▶ **Material provided**
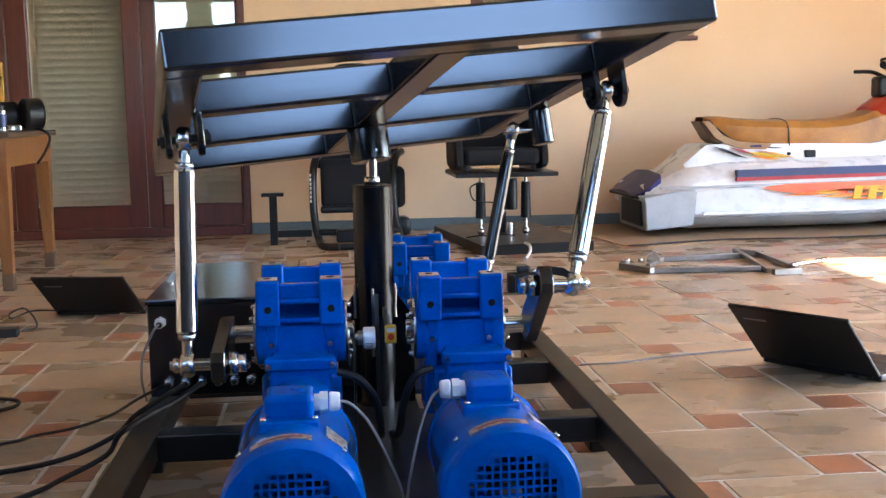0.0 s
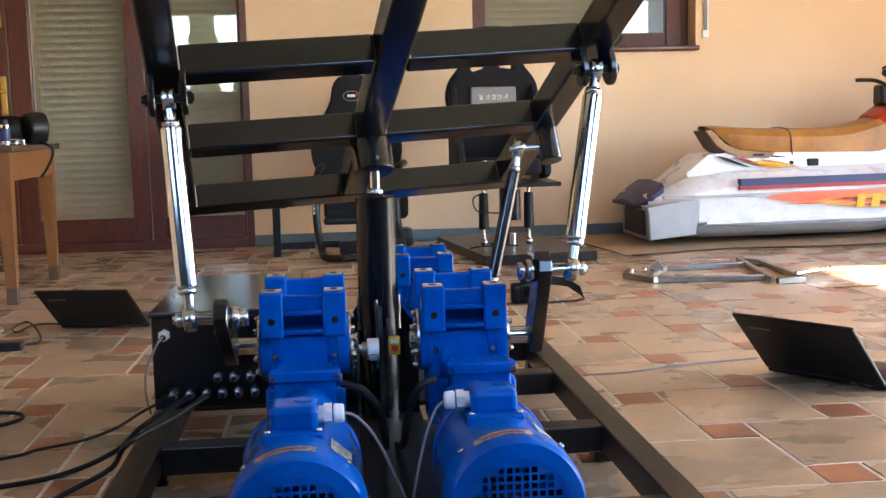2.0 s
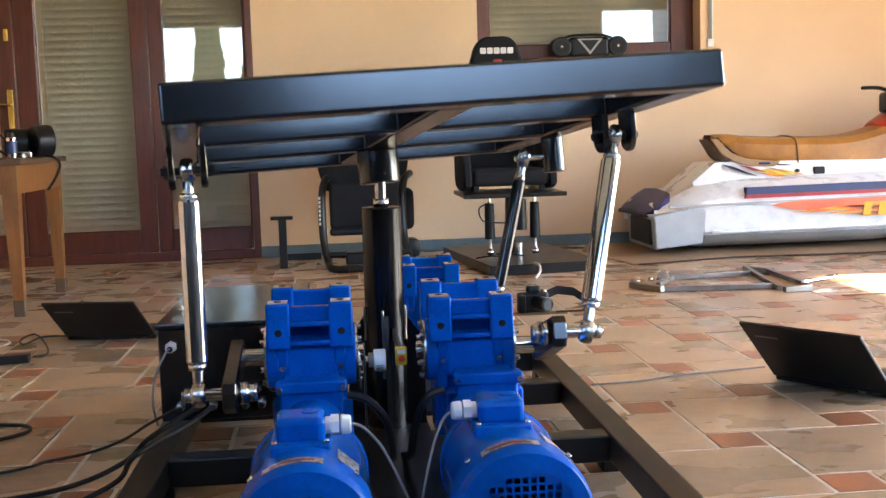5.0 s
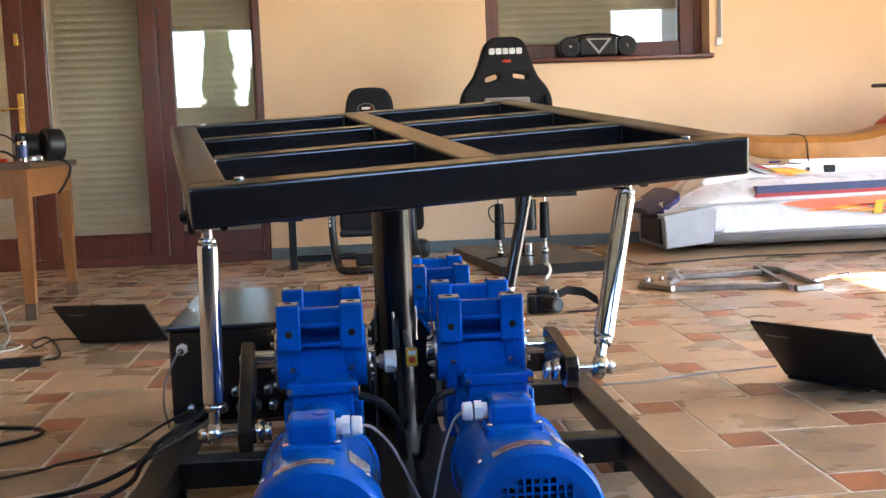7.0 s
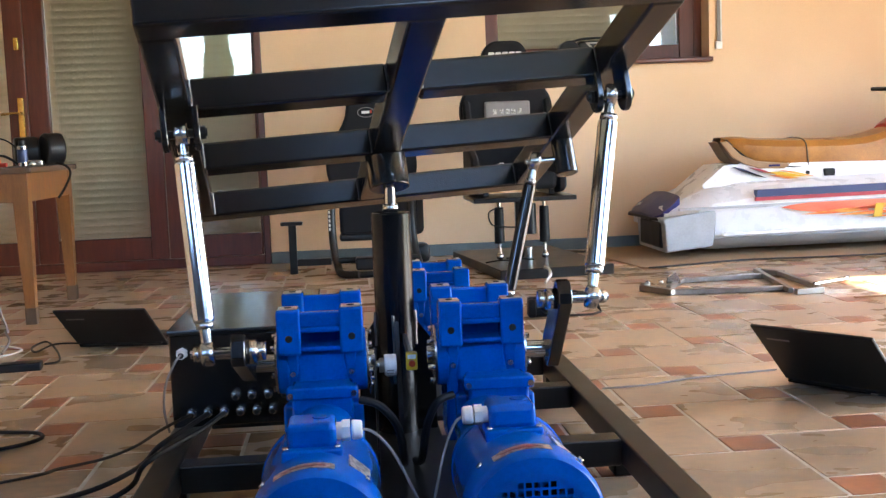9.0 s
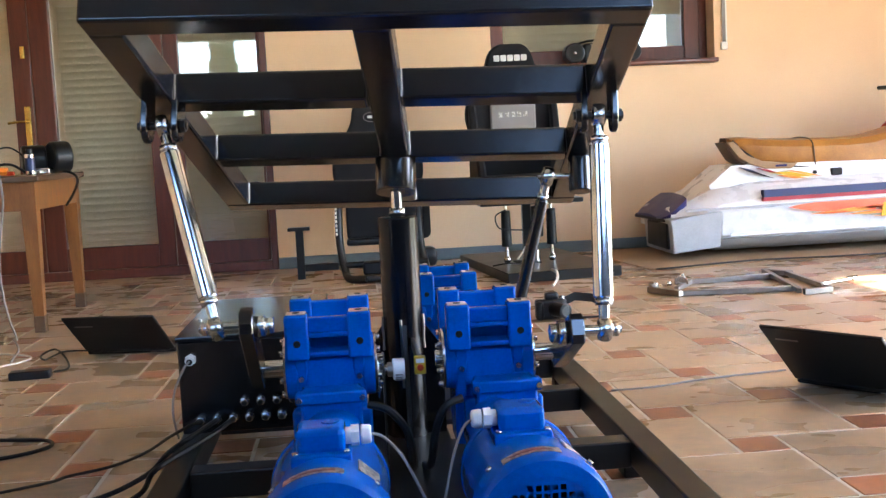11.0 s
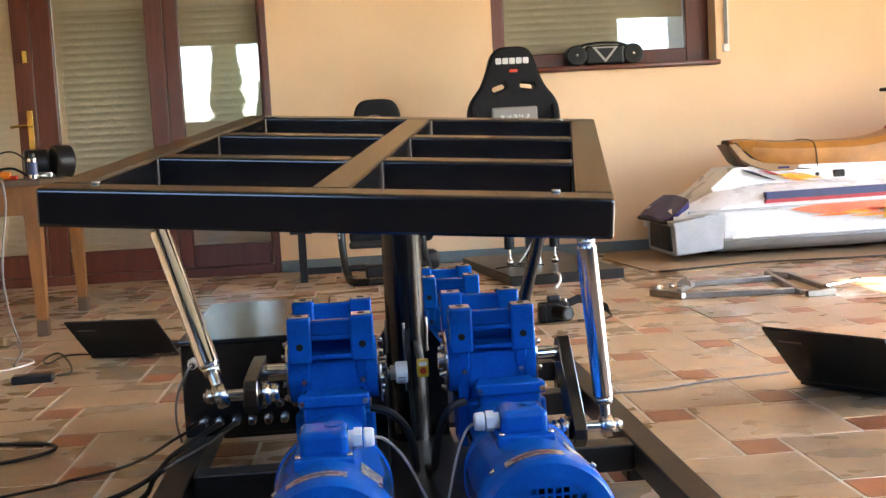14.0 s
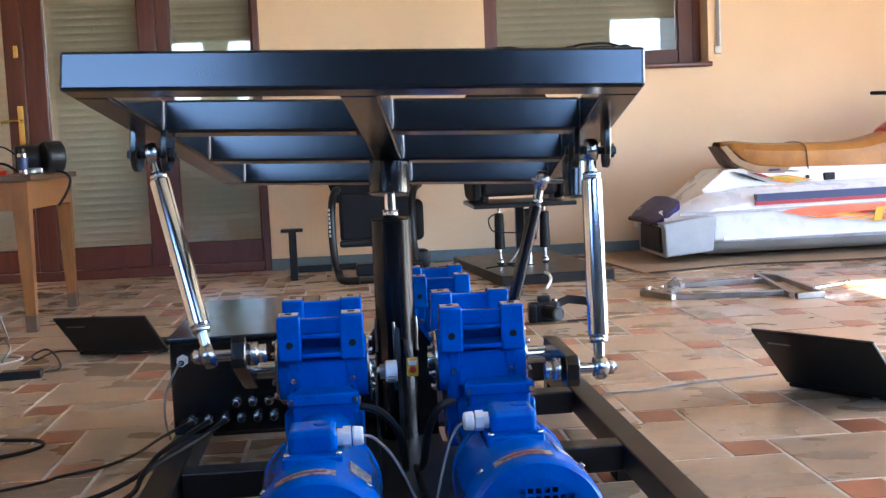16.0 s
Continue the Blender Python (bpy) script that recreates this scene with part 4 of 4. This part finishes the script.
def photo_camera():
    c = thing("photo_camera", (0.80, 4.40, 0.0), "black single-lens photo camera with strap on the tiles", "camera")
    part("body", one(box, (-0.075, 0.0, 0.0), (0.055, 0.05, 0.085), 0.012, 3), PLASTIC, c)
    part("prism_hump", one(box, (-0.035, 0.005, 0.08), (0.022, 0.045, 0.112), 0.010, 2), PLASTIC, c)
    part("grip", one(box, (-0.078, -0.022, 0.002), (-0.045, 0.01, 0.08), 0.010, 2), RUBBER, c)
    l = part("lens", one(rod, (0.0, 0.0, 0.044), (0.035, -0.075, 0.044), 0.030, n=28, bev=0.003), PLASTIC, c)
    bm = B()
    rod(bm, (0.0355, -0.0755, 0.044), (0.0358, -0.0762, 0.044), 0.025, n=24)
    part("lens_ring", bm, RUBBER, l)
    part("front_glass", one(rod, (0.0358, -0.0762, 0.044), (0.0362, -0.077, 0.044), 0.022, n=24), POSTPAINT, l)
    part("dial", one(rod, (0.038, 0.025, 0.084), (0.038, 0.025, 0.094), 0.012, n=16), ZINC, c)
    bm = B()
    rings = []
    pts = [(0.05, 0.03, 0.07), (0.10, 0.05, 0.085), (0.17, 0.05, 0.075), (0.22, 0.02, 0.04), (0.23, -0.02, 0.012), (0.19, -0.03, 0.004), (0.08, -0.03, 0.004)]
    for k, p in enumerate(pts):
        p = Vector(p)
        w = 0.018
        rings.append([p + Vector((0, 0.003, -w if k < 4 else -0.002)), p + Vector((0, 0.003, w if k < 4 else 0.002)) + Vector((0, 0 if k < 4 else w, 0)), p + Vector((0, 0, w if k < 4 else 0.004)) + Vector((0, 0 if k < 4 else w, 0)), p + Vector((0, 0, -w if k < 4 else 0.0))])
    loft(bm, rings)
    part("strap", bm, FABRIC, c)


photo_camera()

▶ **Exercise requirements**
Extract the full listing exactly, with the pictures left out.

▶ **Exercise result**
0.0 s
2.0 s
5.0 s
7.0 s
9.0 s
11.0 s
14.0 s
16.0 s
Continue the Blender Python (bpy) script that recreates this scene with part 4 of 4. This part finishes the script.
def photo_camera():
    c = thing("photo_camera", (0.80, 4.40, 0.0), "black single-lens photo camera with strap on the tiles", "camera")
    part("body", one(box, (-0.075, 0.0, 0.0), (0.055, 0.05, 0.085), 0.012, 3), PLASTIC, c)
    part("prism_hump", one(box, (-0.035, 0.005, 0.08), (0.022, 0.045, 0.112), 0.010, 2), PLASTIC, c)
    part("grip", one(box, (-0.078, -0.022, 0.002), (-0.045, 0.01, 0.08), 0.010, 2), RUBBER, c)
    l = part("lens", one(rod, (0.0, 0.0, 0.044), (0.035, -0.075, 0.044), 0.030, n=28, bev=0.003), PLASTIC, c)
    bm = B()
    rod(bm, (0.0355, -0.0755, 0.044), (0.0358, -0.0762, 0.044), 0.025, n=24)
    part("lens_ring", bm, RUBBER, l)
    part("front_glass", one(rod, (0.0358, -0.0762, 0.044), (0.0362, -0.077, 0.044), 0.022, n=24), POSTPAINT, l)
    part("dial", one(rod, (0.038, 0.025, 0.084), (0.038, 0.025, 0.094), 0.012, n=16), ZINC, c)
    bm = B()
    rings = []
    pts = [(0.05, 0.03, 0.07), (0.10, 0.05, 0.085), (0.17, 0.05, 0.075), (0.22, 0.02, 0.04), (0.23, -0.02, 0.012), (0.19, -0.03, 0.004), (0.08, -0.03, 0.004)]
    for k, p in enumerate(pts):
        p = Vector(p)
        w = 0.018
        rings.append([p + Vector((0, 0.003, -w if k < 4 else -0.002)), p + Vector((0, 0.003, w if k < 4 else 0.002)) + Vector((0, 0 if k < 4 else w, 0)), p + Vector((0, 0, w if k < 4 else 0.004)) + Vector((0, 0 if k < 4 else w, 0)), p + Vector((0, 0, -w if k < 4 else 0.0))])
    loft(bm, rings)
    part("strap", bm, FABRIC, c)


photo_camera()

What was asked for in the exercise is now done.